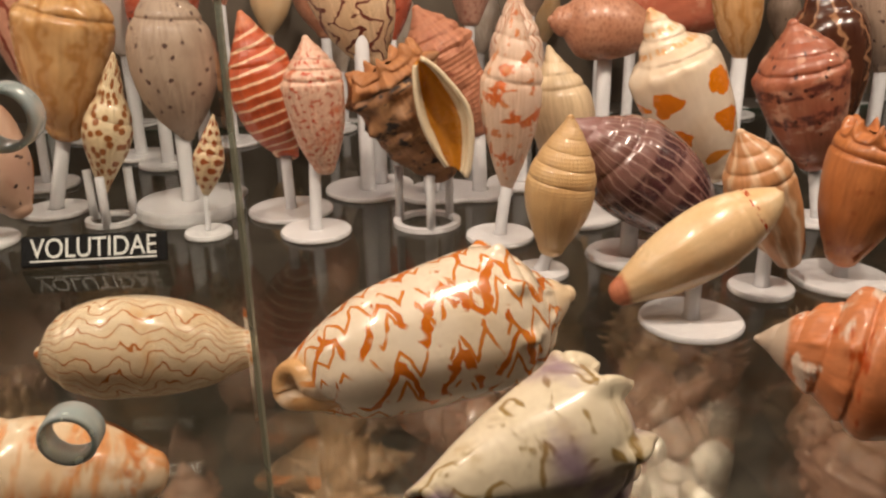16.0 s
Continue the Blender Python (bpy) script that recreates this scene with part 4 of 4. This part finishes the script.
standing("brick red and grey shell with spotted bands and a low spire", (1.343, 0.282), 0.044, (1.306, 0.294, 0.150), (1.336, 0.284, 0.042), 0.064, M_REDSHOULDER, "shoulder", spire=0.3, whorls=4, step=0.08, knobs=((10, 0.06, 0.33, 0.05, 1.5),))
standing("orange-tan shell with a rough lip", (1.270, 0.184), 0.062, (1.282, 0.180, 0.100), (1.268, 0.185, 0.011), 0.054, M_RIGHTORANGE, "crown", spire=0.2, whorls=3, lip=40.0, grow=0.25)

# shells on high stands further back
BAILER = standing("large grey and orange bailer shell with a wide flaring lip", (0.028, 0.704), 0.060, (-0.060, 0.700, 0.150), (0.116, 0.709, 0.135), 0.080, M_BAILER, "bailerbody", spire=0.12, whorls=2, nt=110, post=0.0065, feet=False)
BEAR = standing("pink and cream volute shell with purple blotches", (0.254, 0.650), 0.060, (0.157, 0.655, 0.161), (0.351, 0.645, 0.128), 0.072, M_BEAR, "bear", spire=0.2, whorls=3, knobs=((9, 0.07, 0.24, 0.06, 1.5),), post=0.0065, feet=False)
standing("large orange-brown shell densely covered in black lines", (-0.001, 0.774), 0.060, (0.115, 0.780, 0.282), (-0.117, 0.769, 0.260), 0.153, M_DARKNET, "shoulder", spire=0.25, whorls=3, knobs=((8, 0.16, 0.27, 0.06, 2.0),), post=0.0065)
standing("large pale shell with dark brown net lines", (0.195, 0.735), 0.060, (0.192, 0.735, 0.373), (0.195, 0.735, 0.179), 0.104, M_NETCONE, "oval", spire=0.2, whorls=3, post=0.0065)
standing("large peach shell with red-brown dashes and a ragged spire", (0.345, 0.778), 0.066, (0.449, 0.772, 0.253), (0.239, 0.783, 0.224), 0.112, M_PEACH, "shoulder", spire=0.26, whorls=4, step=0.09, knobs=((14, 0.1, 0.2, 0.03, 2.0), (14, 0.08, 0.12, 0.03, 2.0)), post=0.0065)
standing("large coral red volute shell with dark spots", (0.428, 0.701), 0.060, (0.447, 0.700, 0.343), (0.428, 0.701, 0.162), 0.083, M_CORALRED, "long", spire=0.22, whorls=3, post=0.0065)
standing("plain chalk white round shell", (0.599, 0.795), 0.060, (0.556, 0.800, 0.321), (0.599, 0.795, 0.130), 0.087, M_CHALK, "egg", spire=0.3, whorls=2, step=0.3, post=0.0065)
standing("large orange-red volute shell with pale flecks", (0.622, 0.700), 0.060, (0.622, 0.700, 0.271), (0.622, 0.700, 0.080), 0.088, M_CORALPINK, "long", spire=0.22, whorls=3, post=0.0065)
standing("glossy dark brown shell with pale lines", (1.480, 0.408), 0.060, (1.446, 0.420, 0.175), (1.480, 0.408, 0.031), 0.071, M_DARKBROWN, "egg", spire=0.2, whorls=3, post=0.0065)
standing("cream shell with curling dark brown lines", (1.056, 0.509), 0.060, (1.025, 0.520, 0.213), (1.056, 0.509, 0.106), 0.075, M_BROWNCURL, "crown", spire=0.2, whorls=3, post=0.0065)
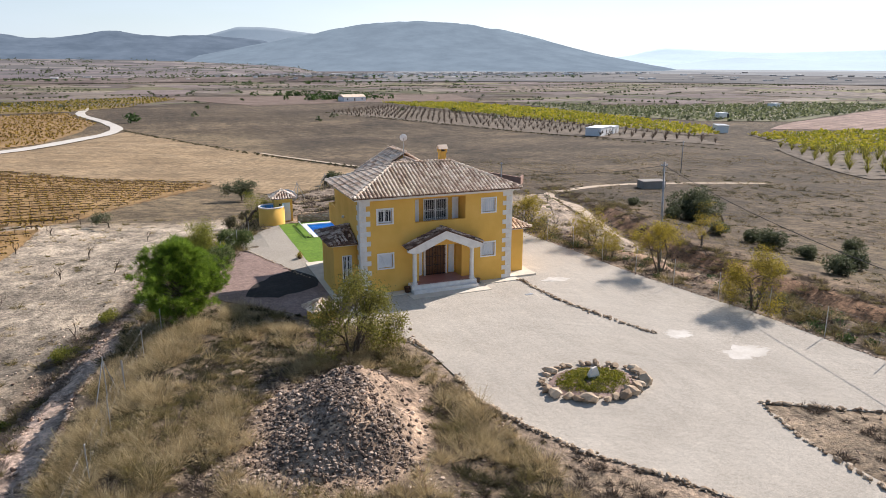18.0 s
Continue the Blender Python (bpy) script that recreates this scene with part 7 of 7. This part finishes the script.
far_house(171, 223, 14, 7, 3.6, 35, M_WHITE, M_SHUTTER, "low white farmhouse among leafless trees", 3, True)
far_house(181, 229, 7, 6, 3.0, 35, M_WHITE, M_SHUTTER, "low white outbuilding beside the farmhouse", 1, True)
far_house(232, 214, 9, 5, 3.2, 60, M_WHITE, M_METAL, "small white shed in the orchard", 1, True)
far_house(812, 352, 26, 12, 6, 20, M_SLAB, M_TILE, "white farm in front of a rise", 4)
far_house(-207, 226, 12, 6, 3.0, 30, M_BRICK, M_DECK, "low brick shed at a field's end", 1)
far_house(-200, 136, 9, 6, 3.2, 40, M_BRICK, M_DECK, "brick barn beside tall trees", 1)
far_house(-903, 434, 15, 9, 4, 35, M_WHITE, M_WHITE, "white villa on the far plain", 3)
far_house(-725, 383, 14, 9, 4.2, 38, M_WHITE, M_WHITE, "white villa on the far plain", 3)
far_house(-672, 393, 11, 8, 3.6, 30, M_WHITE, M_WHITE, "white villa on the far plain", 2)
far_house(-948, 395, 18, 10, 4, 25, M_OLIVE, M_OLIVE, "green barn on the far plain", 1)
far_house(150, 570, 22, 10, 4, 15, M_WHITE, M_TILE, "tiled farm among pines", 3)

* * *

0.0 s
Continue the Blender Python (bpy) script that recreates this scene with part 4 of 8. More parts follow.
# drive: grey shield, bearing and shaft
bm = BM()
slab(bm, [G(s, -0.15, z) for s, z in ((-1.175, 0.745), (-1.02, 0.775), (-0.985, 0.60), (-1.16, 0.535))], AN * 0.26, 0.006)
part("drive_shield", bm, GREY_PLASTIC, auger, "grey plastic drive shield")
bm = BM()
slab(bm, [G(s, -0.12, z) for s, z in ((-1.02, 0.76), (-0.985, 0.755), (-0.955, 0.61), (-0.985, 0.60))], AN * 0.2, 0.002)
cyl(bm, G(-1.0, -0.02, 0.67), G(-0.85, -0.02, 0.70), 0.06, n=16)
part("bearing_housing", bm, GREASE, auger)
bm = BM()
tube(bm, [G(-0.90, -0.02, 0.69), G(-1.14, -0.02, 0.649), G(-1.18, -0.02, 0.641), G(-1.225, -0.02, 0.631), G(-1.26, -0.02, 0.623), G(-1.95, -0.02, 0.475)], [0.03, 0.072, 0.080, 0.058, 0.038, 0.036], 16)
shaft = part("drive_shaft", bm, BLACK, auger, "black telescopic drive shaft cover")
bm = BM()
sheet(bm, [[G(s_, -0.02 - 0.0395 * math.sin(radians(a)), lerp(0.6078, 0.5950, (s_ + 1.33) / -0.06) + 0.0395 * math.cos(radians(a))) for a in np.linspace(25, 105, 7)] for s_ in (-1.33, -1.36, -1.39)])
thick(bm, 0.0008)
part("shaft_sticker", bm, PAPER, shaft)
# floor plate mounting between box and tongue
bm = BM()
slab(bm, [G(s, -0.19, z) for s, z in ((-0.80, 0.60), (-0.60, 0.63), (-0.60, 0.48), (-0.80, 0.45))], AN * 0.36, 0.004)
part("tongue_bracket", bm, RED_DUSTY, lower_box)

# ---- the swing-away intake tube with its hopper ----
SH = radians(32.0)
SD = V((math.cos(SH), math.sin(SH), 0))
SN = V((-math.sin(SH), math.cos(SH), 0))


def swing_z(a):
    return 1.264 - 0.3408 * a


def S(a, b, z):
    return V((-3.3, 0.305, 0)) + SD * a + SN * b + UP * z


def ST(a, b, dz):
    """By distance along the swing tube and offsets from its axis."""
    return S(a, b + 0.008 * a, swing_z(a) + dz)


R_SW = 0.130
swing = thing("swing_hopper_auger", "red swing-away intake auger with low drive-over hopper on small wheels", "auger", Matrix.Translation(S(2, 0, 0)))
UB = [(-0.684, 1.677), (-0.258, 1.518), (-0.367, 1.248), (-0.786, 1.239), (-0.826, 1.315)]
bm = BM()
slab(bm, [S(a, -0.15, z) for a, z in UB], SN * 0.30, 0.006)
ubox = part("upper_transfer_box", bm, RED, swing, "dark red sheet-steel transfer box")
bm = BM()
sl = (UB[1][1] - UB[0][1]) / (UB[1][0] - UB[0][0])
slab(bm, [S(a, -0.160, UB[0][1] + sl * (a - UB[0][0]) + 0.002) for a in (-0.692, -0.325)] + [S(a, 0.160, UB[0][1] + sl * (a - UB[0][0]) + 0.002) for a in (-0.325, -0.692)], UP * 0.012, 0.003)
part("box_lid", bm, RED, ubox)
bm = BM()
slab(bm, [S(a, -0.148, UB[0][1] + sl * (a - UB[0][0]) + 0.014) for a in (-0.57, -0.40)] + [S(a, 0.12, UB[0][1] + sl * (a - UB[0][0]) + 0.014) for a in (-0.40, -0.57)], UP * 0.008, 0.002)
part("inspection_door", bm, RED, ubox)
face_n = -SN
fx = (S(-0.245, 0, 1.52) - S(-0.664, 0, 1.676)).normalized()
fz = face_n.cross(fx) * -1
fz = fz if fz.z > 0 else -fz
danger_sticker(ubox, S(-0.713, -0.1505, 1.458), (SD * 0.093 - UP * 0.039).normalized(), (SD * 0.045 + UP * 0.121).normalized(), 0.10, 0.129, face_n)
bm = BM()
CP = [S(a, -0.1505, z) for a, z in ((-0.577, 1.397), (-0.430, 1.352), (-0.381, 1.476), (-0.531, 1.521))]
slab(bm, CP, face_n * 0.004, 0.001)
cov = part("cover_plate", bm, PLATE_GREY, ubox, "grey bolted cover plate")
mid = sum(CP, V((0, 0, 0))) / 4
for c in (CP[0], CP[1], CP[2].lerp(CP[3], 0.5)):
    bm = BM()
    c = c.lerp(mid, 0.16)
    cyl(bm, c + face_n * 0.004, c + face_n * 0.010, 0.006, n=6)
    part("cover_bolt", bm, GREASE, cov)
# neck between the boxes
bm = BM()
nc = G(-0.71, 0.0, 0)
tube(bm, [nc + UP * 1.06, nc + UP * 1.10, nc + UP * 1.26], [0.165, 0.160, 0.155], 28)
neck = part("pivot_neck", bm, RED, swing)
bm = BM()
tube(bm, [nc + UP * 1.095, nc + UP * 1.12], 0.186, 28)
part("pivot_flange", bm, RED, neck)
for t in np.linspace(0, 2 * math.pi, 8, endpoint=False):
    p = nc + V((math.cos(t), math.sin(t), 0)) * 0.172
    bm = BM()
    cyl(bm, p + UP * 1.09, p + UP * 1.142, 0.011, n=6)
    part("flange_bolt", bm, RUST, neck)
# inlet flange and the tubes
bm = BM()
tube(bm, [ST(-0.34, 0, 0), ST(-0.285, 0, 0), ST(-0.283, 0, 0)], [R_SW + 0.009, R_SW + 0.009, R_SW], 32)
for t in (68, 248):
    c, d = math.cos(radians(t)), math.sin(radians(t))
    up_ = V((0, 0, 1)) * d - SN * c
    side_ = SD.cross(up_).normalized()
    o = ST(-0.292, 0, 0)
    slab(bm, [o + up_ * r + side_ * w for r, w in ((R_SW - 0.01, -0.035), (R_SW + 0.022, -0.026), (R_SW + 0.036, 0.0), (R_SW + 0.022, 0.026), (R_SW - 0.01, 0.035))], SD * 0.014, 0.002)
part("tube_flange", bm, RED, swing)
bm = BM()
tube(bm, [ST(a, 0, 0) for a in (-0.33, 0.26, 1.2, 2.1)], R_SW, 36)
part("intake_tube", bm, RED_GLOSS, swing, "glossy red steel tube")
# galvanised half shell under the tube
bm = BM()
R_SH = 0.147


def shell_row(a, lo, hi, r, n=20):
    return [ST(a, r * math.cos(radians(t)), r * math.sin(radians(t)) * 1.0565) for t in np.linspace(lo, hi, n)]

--

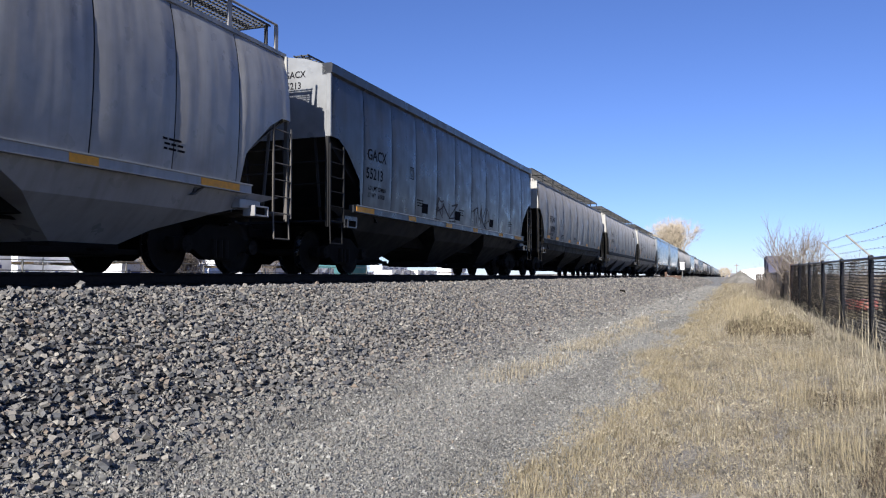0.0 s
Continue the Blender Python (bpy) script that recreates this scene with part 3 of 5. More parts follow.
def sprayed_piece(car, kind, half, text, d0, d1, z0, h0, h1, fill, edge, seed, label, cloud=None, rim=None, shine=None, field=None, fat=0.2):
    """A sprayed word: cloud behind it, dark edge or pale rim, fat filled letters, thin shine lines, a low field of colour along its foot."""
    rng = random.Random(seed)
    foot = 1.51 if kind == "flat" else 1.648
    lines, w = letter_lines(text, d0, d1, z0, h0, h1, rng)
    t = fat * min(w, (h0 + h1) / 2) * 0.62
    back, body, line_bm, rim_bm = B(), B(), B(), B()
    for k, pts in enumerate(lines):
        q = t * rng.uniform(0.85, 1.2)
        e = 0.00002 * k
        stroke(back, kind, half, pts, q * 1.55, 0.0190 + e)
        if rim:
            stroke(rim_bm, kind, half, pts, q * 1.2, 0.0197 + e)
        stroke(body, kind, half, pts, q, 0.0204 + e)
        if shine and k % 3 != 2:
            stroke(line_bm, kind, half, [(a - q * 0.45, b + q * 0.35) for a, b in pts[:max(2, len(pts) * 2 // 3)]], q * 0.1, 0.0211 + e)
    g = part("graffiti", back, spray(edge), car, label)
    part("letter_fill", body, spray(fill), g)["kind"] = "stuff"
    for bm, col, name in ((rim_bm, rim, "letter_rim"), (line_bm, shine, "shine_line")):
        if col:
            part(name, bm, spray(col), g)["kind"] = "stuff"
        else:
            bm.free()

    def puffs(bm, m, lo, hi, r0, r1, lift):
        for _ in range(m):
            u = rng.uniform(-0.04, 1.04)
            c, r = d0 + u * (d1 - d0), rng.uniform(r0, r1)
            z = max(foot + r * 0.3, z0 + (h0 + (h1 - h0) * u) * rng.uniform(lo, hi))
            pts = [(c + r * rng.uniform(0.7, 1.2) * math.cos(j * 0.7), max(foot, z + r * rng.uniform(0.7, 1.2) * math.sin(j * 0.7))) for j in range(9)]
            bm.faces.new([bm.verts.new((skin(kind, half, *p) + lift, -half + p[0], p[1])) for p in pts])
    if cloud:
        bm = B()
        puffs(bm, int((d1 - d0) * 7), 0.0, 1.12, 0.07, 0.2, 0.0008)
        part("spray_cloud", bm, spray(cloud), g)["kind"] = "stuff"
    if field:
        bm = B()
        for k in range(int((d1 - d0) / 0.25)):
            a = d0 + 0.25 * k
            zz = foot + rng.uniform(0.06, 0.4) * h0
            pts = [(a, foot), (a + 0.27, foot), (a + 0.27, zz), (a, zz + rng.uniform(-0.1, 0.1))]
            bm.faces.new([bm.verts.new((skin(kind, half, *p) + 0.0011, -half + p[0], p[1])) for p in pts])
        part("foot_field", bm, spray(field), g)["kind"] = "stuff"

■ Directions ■
Keep both end lines and retype everything in the records above from the line containing "4. This part finishes the script." through the line containing "whorls=3, lip=40.0, grow=0.25)", exactly, with nothing else.

■ Right answer ■
Continue the Blender Python (bpy) script that recreates this scene with part 4 of 4. This part finishes the script.
standing("brick red and grey shell with spotted bands and a low spire", (1.343, 0.282), 0.044, (1.306, 0.294, 0.150), (1.336, 0.284, 0.042), 0.064, M_REDSHOULDER, "shoulder", spire=0.3, whorls=4, step=0.08, knobs=((10, 0.06, 0.33, 0.05, 1.5),))
standing("orange-tan shell with a rough lip", (1.270, 0.184), 0.062, (1.282, 0.180, 0.100), (1.268, 0.185, 0.011), 0.054, M_RIGHTORANGE, "crown", spire=0.2, whorls=3, lip=40.0, grow=0.25)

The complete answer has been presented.